Set the (keyword only) parameters

Parameters

bootstrap (bool) – If true, draw sample for each tree with replacement. If false, do not sample with replacement. (default: false)
contamination (double) – The fraction of outliers in the training data set. If this is set to 0.0, it speeds up the training and all predicted labels will be false. The model and outlier scores are otherwise unaffected by this parameter. (default: 0.0)
contaminationError (double) – The error allowed when calculating the threshold required to achieve the specified contamination fraction. The default is 0.0, which forces an exact calculation of the threshold. The exact calculation is slow and can fail for large datasets. If there are issues with the exact calculation, a good choice for this parameter is often 1% of the specified contamination value. (default: 0.0)
featuresCol (str) – The feature vector. (default: features)
maxFeatures (double) – The number of features used to train each tree. If this value is between 0.0 and 1.0, then it is treated as a fraction. If it is >1.0, then it is treated as a count. (default: 1.0)
maxSamples (double) – The number of samples used to train each tree. If this value is between 0.0 and 1.0, then it is treated as a fraction. If it is >1.0, then it is treated as a count. (default: 256.0)
numEstimators (int) – The number of trees in the ensemble. (default: 100)
predictionCol (str) – The predicted label. (default: predictedLabel)
randomSeed (long) – The seed used for the random number generator. (default: 1)
scoreCol (str) – The outlier score. (default: outlierScore)

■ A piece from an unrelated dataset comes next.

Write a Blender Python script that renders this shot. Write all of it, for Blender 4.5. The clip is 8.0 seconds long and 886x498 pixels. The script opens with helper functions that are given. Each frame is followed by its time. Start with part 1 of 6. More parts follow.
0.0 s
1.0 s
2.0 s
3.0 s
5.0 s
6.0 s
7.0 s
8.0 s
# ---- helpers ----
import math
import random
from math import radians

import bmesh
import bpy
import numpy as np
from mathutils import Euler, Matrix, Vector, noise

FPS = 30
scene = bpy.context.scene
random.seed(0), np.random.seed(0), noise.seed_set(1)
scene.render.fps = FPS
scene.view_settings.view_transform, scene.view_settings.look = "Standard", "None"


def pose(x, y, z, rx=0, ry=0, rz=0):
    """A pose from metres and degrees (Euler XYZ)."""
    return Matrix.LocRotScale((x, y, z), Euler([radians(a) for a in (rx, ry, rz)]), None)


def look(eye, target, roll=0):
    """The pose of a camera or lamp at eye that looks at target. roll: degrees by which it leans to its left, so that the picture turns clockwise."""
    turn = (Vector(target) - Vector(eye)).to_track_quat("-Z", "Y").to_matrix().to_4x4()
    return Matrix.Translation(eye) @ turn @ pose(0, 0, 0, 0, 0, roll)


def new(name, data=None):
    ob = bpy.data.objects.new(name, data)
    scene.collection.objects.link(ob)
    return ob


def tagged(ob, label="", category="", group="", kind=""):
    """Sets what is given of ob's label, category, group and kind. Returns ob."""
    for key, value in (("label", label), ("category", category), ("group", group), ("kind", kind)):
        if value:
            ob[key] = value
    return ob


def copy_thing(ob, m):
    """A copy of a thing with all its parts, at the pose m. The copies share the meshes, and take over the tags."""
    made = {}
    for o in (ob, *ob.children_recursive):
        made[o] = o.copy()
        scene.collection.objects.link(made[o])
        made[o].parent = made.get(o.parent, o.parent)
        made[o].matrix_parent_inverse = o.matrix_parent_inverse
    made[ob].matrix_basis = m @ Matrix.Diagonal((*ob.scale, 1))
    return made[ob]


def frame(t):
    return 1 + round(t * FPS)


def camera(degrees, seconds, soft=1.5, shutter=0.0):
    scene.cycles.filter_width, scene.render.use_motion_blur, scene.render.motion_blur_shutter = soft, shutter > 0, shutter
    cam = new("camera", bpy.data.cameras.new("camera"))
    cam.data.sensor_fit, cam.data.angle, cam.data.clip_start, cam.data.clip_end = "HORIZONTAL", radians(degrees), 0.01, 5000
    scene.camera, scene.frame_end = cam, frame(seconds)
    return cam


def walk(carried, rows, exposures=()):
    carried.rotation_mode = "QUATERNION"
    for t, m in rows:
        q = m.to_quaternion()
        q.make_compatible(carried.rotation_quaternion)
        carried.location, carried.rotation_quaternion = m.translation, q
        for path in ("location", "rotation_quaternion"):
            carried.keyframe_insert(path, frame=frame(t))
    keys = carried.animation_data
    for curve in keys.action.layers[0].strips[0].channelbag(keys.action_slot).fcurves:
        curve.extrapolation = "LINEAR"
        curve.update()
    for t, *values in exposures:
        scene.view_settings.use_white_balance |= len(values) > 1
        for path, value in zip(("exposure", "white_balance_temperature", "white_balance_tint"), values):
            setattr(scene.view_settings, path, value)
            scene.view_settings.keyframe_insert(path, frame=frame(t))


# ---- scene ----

setPredictionCol(value)[source]¶

Parameters: predictionCol – The predicted label. (default: predictedLabel)

setRandomSeed(value)[source]¶

Parameters: randomSeed – The seed used for the random number generator. (default: 1)

setScoreCol(value)[source]¶

Parameters: scoreCol – The outlier score. (default: outlierScore)

class mmlspark.isolationforest.IsolationForest.IsolationForestModel(java_model=None)[source]¶

Bases: mmlspark.core.schema.Utils.ComplexParamsMixin, pyspark.ml.wrapper.JavaModel, pyspark.ml.util.JavaMLWritable, pyspark.ml.util.JavaMLReadable

Model fitted by IsolationForest.

static getJavaPackage()[source]¶: Returns package name String.

classmethod read()[source]¶: Returns an MLReader instance for this class.

Module contents¶

MicrosoftML is a library of Python classes to interface with the Microsoft scala APIs to utilize Apache Spark to create distibuted machine learning models.

MicrosoftML simplifies training and scoring classifiers and regressors, as well as facilitating the creation of models using the CNTK library, images, and text.